By 1871 the Luther Valley congregation had outgrown its stone church, and built two frame church buildings: the East Luther Valley Church on the site of the stone church, and the West Luther Valley Church which is the subject of this article. The west church was added as a branch congregation for the convenience of families that lived out that way. Both churches were built by Anders Bjornstad, born at Toten, Norway. The head carpenter of the west church was Jesse Woodward.

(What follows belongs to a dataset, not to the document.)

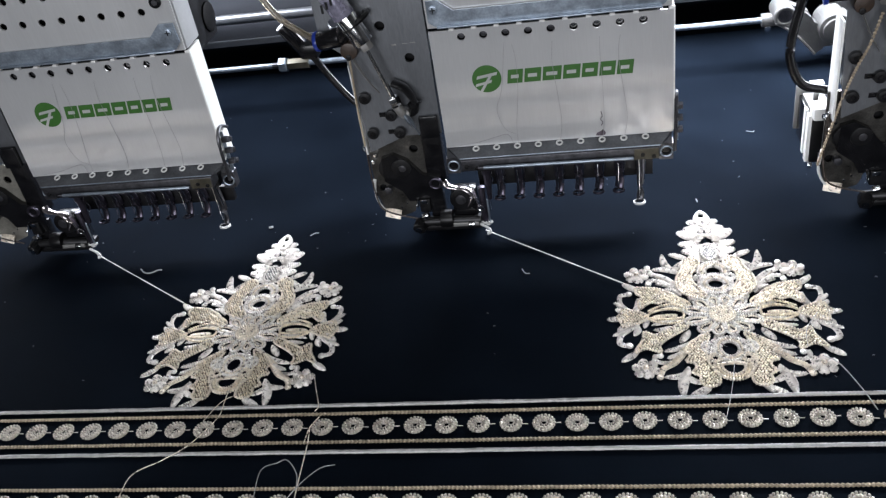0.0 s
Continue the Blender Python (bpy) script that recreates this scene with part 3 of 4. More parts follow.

The West Church was a modest, fairly typical country church - a frame structure clad in white clapboard on a limestone foundation, with four tall windows with clear glass on each side. Above the front entry was a square tower supporting a smaller square belfry. Inside, a choir loft spanned above the front entry. When the West church was built in 1871, the old church furniture from the East church was moved there, including the altar with a locally made reredos, the railings, pulpit, baptismal font, wooden pews, and two "pens" for the pastor's assistants. These furnishings were probably present in the East church for the meetings that formed the Norwegian Synod.

The church changed over the years. A kitchen wing was added, probably around 1900. The enclosed porch was added around 1907. About 1950 the congregation added a basement and furnace under the church, a drop ceiling in the nave along with wallpaper and paneling, and they replaced the clear glass windows with colored glass.

Some Norwegian language services continued into the 1950s. In 1966 the West Church joined the Wisconsin Synod and renamed itself Bethany Church.